-------- Records to process --------

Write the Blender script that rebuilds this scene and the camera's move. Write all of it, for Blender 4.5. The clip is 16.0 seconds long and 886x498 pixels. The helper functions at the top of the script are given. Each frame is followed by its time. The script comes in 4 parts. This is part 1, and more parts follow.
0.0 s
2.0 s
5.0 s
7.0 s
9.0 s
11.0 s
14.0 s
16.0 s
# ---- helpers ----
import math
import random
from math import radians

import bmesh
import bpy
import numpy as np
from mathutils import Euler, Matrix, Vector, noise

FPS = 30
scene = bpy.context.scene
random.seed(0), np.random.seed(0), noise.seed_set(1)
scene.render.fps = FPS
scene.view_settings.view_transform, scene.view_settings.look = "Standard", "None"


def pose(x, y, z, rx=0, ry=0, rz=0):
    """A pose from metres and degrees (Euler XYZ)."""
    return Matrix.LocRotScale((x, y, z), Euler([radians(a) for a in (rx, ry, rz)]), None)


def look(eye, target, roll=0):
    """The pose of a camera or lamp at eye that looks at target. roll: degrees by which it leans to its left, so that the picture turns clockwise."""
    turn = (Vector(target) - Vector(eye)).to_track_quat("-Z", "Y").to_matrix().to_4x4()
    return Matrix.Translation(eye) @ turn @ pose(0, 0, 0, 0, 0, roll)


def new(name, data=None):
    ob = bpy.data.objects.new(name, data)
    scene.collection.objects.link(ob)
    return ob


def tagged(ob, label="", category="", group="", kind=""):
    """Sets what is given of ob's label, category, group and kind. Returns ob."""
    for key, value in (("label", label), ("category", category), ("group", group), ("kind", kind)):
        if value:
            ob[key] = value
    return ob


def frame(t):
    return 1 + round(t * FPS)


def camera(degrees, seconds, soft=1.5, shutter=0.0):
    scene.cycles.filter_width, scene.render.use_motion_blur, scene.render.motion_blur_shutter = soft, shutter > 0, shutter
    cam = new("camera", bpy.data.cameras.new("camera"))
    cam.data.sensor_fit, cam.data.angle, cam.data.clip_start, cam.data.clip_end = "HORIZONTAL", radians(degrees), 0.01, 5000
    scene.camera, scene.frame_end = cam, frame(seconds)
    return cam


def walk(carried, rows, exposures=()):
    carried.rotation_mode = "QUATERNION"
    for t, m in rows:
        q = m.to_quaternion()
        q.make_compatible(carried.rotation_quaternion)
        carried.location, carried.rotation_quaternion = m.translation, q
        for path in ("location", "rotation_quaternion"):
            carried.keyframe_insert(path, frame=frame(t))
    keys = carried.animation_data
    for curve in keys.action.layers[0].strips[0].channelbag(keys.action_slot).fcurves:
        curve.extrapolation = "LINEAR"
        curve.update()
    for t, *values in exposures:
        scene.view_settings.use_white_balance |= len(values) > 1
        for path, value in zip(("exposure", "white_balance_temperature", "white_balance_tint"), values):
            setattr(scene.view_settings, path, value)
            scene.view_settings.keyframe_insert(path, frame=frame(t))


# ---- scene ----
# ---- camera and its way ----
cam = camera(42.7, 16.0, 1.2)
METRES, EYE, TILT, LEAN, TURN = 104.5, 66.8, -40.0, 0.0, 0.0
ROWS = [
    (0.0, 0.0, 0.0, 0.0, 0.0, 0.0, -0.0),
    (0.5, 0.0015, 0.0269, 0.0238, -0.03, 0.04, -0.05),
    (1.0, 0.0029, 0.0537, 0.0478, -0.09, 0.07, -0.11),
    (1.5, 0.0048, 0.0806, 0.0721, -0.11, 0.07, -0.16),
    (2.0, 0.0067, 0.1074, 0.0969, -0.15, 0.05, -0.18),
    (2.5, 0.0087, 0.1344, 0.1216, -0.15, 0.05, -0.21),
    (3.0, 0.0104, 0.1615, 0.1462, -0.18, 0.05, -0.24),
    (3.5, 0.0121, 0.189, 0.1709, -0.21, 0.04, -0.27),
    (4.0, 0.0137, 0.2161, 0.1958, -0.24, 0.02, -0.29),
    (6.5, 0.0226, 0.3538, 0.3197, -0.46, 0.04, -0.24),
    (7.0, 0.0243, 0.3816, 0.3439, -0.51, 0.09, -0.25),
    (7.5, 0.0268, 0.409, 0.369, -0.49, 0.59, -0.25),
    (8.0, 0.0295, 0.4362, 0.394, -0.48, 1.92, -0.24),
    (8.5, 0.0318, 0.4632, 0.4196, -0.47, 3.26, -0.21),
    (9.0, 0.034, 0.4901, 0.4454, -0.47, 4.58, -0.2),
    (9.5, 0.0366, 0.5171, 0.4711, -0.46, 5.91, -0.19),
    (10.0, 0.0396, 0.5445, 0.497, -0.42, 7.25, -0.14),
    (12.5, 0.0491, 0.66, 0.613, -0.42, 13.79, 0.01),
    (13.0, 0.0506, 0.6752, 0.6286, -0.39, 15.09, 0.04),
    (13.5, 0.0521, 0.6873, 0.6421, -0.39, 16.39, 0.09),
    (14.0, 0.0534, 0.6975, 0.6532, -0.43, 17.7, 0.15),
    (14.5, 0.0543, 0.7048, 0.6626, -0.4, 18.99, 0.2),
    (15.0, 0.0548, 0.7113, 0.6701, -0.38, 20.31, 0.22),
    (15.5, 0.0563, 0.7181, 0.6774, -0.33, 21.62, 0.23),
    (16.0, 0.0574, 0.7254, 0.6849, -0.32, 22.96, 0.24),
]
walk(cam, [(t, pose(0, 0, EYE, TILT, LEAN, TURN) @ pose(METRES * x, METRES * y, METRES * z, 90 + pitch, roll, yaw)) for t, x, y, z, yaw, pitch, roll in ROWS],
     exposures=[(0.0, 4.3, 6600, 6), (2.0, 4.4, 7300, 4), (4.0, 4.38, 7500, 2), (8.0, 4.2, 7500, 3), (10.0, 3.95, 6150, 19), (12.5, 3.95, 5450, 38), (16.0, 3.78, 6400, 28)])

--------
-------- Records to process --------

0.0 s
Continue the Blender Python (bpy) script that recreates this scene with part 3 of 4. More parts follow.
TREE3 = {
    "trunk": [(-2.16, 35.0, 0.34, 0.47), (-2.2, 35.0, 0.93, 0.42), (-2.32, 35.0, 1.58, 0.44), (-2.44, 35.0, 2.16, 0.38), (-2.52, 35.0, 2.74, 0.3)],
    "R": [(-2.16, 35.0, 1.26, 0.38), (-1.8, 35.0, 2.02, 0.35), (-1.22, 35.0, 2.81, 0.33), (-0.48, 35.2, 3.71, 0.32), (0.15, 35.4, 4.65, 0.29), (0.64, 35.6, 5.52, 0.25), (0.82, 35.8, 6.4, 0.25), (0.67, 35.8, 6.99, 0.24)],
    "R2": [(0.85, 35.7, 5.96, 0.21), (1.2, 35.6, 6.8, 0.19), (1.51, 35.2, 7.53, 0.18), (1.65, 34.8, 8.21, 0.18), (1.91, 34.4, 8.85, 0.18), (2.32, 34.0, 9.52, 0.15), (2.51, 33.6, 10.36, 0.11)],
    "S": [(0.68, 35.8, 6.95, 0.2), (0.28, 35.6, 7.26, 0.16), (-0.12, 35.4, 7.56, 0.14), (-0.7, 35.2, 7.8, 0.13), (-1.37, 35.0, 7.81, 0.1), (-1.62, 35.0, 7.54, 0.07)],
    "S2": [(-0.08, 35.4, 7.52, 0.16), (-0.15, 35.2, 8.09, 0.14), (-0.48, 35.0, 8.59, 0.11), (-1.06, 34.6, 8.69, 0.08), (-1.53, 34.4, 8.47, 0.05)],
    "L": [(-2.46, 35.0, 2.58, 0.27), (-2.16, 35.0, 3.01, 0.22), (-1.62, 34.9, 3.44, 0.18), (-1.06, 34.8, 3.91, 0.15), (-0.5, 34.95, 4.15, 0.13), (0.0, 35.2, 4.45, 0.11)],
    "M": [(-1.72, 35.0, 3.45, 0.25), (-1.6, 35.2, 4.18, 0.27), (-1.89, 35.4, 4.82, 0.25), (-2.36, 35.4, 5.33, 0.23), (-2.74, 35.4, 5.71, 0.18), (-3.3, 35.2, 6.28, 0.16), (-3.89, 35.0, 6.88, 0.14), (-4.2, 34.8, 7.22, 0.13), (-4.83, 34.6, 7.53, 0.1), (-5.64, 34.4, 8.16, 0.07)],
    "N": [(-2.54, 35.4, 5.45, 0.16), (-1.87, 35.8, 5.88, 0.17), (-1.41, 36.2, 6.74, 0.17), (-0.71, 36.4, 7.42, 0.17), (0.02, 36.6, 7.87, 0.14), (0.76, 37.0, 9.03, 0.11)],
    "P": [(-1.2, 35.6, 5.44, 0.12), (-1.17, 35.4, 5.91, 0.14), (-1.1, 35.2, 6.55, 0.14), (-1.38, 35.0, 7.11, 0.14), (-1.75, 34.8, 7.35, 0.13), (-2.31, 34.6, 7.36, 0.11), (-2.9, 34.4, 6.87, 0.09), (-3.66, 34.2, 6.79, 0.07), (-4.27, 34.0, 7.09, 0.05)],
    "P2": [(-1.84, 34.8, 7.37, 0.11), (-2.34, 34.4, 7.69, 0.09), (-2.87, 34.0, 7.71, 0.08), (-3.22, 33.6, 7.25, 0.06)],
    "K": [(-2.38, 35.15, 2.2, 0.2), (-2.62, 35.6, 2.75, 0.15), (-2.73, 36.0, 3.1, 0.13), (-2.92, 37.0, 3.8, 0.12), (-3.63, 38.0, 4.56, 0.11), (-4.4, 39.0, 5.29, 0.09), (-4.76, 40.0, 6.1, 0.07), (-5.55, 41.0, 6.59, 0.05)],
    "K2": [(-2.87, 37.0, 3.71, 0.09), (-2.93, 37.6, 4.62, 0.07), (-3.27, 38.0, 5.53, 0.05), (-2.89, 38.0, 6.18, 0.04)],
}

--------
-------- Records to process --------

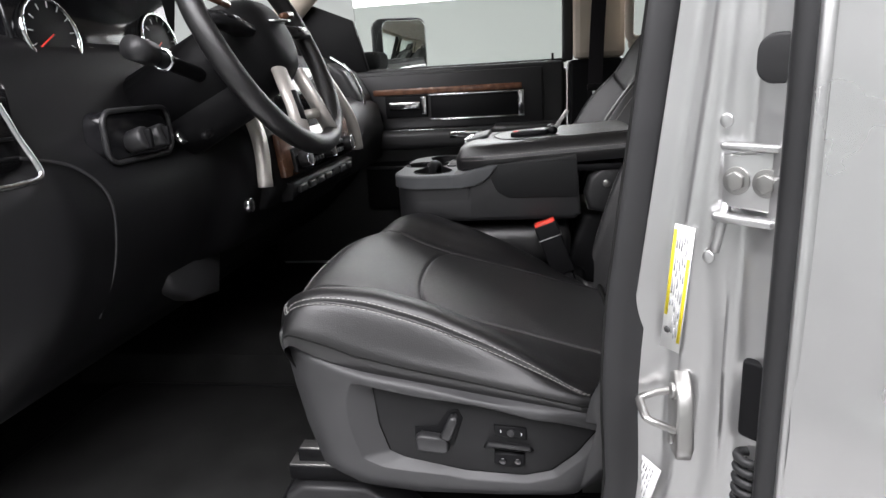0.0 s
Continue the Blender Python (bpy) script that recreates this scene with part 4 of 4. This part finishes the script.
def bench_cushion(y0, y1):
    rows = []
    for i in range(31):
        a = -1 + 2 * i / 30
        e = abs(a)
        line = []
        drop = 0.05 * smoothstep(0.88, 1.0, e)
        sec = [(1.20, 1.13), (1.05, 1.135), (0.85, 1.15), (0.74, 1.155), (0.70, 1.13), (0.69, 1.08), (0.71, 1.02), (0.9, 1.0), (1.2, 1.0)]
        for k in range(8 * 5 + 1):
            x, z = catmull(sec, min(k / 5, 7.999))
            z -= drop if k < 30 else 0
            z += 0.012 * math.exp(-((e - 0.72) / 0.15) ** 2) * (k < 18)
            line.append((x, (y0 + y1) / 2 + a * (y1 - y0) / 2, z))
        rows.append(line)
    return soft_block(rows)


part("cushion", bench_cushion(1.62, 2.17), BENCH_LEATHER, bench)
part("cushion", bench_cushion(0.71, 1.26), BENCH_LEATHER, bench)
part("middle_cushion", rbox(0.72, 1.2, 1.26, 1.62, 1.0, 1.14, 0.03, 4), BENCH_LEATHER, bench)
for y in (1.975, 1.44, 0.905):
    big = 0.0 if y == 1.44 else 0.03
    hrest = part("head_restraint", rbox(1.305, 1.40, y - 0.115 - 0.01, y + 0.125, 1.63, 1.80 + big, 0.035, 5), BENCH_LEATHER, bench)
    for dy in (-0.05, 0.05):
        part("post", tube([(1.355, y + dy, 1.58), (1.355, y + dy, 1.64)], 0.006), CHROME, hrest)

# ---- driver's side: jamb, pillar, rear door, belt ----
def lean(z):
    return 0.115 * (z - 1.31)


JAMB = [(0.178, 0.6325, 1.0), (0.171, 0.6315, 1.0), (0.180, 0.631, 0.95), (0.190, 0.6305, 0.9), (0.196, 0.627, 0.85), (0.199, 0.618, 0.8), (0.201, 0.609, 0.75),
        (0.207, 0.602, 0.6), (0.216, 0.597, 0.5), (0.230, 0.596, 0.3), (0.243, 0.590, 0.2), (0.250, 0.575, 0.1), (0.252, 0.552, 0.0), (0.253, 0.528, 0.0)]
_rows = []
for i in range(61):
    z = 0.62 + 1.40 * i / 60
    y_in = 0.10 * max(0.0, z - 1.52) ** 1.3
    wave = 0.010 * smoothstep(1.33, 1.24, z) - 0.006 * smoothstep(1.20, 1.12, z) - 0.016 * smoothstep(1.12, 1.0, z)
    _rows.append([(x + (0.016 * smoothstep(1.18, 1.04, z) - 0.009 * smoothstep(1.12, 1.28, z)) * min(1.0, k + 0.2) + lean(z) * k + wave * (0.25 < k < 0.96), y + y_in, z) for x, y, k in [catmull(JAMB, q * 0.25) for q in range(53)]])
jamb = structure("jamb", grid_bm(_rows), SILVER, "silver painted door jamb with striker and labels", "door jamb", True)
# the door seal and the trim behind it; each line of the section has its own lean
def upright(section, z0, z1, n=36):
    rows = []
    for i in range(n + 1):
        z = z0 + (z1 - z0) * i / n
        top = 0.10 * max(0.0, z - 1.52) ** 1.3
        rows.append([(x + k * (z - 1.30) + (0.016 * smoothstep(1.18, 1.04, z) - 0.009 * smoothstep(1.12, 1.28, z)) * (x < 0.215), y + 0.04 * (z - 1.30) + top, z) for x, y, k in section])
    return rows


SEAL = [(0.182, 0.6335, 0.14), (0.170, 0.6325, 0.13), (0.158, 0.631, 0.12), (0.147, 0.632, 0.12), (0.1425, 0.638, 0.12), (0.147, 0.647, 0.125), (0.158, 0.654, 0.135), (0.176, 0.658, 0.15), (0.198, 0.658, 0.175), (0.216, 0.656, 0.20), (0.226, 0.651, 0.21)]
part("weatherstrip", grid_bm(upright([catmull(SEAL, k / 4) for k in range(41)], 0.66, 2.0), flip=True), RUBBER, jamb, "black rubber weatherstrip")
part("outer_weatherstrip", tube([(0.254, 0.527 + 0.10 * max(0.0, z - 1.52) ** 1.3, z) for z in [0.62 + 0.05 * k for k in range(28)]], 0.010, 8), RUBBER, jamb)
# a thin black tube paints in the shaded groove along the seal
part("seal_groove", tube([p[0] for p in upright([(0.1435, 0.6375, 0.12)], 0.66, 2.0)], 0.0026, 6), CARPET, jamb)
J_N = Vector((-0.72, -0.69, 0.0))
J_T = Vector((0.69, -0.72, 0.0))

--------

> **Set task**
Exactly and exclusively, reproduce the lines that start at the line containing "Write the Blender" and end at the line containing "what is given", inclusive of both.

> **Output of the task**
Write the Blender script that rebuilds this scene and the camera's move. Write all of it, for Blender 4.5. The clip is 16.0 seconds long and 886x498 pixels. The helper functions at the top of the script are given. Each frame is followed by its time. The script comes in 4 parts. This is part 1, and more parts follow.
0.0 s
2.0 s
5.0 s
7.0 s
9.0 s
11.0 s
14.0 s
16.0 s
# ---- helpers ----
import math
import random
from math import radians

import bmesh
import bpy
import numpy as np
from mathutils import Euler, Matrix, Vector, noise

FPS = 30
scene = bpy.context.scene
random.seed(0), np.random.seed(0), noise.seed_set(1)
scene.render.fps = FPS
scene.view_settings.view_transform, scene.view_settings.look = "Standard", "None"


def pose(x, y, z, rx=0, ry=0, rz=0):
    """A pose from metres and degrees (Euler XYZ)."""
    return Matrix.LocRotScale((x, y, z), Euler([radians(a) for a in (rx, ry, rz)]), None)


def look(eye, target, roll=0):
    """The pose of a camera or lamp at eye that looks at target. roll: degrees by which it leans to its left, so that the picture turns clockwise."""
    turn = (Vector(target) - Vector(eye)).to_track_quat("-Z", "Y").to_matrix().to_4x4()
    return Matrix.Translation(eye) @ turn @ pose(0, 0, 0, 0, 0, roll)


def new(name, data=None):
    ob = bpy.data.objects.new(name, data)
    scene.collection.objects.link(ob)
    return ob


def tagged(ob, label="", category="", group="", kind=""):
    """Sets what is given of ob's label, category, group and kind. Returns ob."""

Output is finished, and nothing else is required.